I would like to congratulate my seatmate Kit, Ma. Francezca Therese Kwe and her friend Angelo Suarez for being the latest addition to the “ideal” roster of Thomasian writers. In case you still do not know, Kwe and Suarez won third prize (short story category) and second prize (poetry category), respectively in 2003 Don Carlos Palanca Memorial Awards for Literature.

It is sad to know that this Pontifical University boasting of its vision for excellence cannot acknowledge elements of excellence. I do not know why this people did not have the grand celebration and the biggest banners of congratulations they deserve.

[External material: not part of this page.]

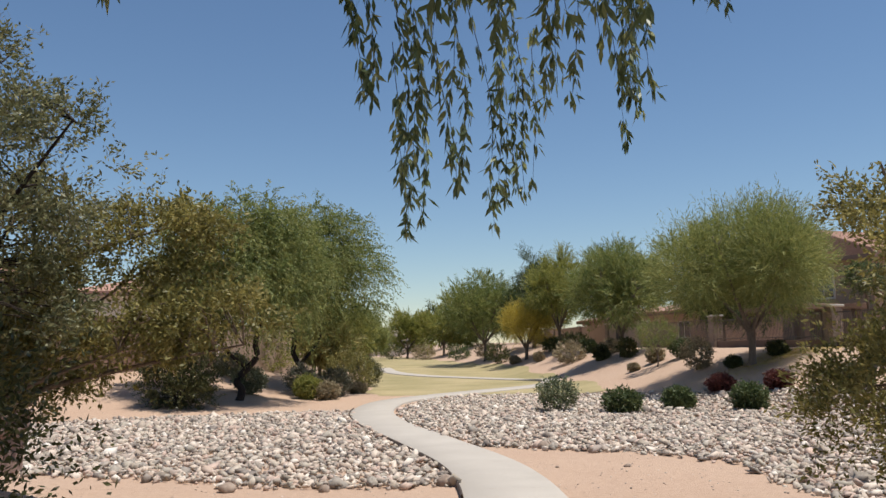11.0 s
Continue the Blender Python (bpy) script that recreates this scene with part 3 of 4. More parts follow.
def stones(name, poly, gap, near, label):
    P = np.asarray(poly)
    gx, gy = np.meshgrid(np.arange(P[:, 0].min(), P[:, 0].max(), gap), np.arange(P[:, 1].min(), P[:, 1].max(), gap))
    x = (gx + rb.uniform(-0.5, 0.5, gx.shape) * gap).ravel()
    y = (gy + rb.uniform(-0.5, 0.5, gy.shape) * gap).ravel()
    keep = inside(poly, x + rb.normal(0, 0.1, x.shape), y + rb.normal(0, 0.1, x.shape))
    x, y = x[keep], y[keep]
    size = gap * np.exp(rb.normal(-0.6, 0.36, x.shape))
    z = ground_z(x, y) + size * 0.12 + rb.uniform(-0.01, 0.06, x.shape)
    order = np.argsort(np.hypot(x - near[0], y - near[1]))
    top = anchor(name, 0, 0, 0)
    tagged(top, label, "stone bed", kind="structure")
    meshes = [mesh_of("stone", v, f, STONE, False) for v, f in forms]
    vs, fs, k = [], [], 0
    for r, i in enumerate(order):
        m = Matrix.LocRotScale((x[i], y[i], z[i]), Euler((rb.normal(0, 0.42), rb.normal(0, 0.42), rb.uniform(0, 6.28))), (size[i], size[i], size[i]))
        which = int(rb.integers(len(forms)))
        if r < 290:
            put("stone", meshes[which], top, m=m)
        else:
            a = np.array(m)
            v, f = forms[which] if y[i] < 22.5 else coarse[which]
            vs.append(v @ a[:3, :3].T + a[:3, 3])
            fs.append(f + k)
            k += len(v)
    tagged(put("stones", mesh_of("stones", np.concatenate(vs), np.concatenate(fs), STONE, False), top), kind="stuff")


stones("stone_bed_left", BED_LEFT, 0.136, (0.6, 24.0), "bed of pale grey and pink river stones beside the path")
stones("stone_bed_right", BED_RIGHT, 0.13, (5.5, 25.0), "bed of grey and pinkish river stones across the wash")


# ---- trees and shrubs ----
def limb(points, r0, r1):
    P = spline3(points)
    return P, np.linspace(r0, r1, len(P))


def spline3(points, per=5):
    P = np.asarray(points, float)
    P = np.vstack([2 * P[0] - P[1], P, 2 * P[-1] - P[-2]])
    out = []
    for i in range(1, len(P) - 2):
        t = np.linspace(0, 1, per, endpoint=False)[:, None]
        a, b, c, d = P[i - 1], P[i], P[i + 1], P[i + 2]
        out.append(0.5 * (2 * b + (c - a) * t + (2 * a - 5 * b + 4 * c - d) * t**2 + (3 * b - a - 3 * c + d) * t**3))
    return np.vstack(out + [P[-2:-1]])


def flare(P, r0, r1, foot=1.5):
    r = np.linspace(r0, r1, len(P))
    r[0] *= foot
    r[1] *= 1 + (foot - 1) * 0.4
    return P, r


# the large weeping tree beside the path
def hanging(rng, roots, outs, lens, leaf, width, gap=0.07, per=6, wander=0.5):
    """Pendent strands set with bunches of drooping leaves; returns the leaves' quads and the strands' lines."""
    n = len(roots)
    m = int(np.max(lens) / gap)
    h = outs * [1, 1, 0]
    h = h / (np.linalg.norm(h, axis=1, keepdims=True) + 1e-6) + rng.normal(0, wander, h.shape) * [1, 1, 0]

    def at(k):
        d = np.minimum(k * gap, lens[:, None])
        out = 0.17 * (1 - np.exp(-d / 0.22))
        q = roots[:, None] + h[:, None] * out[..., None]
        q[..., 2] -= d * np.clip(0.45 + d / 0.35, 0.45, 1.0)
        q[..., :2] += 0.02 * np.sin(d * 9 + roots[:, :1])[..., None]
        return q

    k = np.arange(m)[None] + rng.uniform(0.2, 0.8, (n, m))
    p = at(k)
    live = (k * gap < lens[:, None]) & (rng.uniform(0, 1, (n, m)) < 0.86)
    p = np.repeat(p[live][:, None], per, 1)
    d = rng.normal(0, 0.36, p.shape) + [0, 0, -1.0]
    d[:, :1] += rng.normal(0, 0.35, d[:, :1].shape)
    d /= np.linalg.norm(d, axis=2, keepdims=True)
    w = np.cross(d, rng.normal(size=d.shape))
    w /= np.linalg.norm(w, axis=2, keepdims=True) + 1e-9
    ln = leaf * rng.uniform(0.6, 1.2, p.shape[:2])[..., None]
    wd = width * rng.uniform(0.7, 1.2, p.shape[:2])[..., None]
    p = p + rng.normal(0, 0.008, p.shape)
    quad = np.stack([p, p + d * ln * 0.5 + w * wd * 0.5, p + d * ln, p + d * ln * 0.5 - w * wd * 0.5], 2).reshape(-1, 3)
    lines = at(np.linspace(0, 1, 6)[None] * (lens[:, None] / gap))
    return (quad, np.arange(len(quad), dtype=np.int32).reshape(-1, 4)), lines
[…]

Ah! Maybe because you’re not beauty titlists.

* * *

“Palaging may ulan ang pamamaalam

Kaya binabaha ng lungkot ang lungsod…

Huwag kang lilingon at baka malusaw

Ng asin ang mithing pagbabagong-loob…

Bangkay na lulutang ang panghihinayang

Ngayong nalunod na ang lahat ng pusok

At kuyom sa dibdib ang basang alabok.”

– Michael M. Coroza, Palaging may ulan ang pamamaalam

Weeks from now, the Diamond Batch of The Varsitarian will finally be shelved in the archives of the library. Together with all the should have beens of the staff and the might have beens of our readers, the 75th volume will find its place in the billowing spaces of neglect. Goodluck. I can only wish.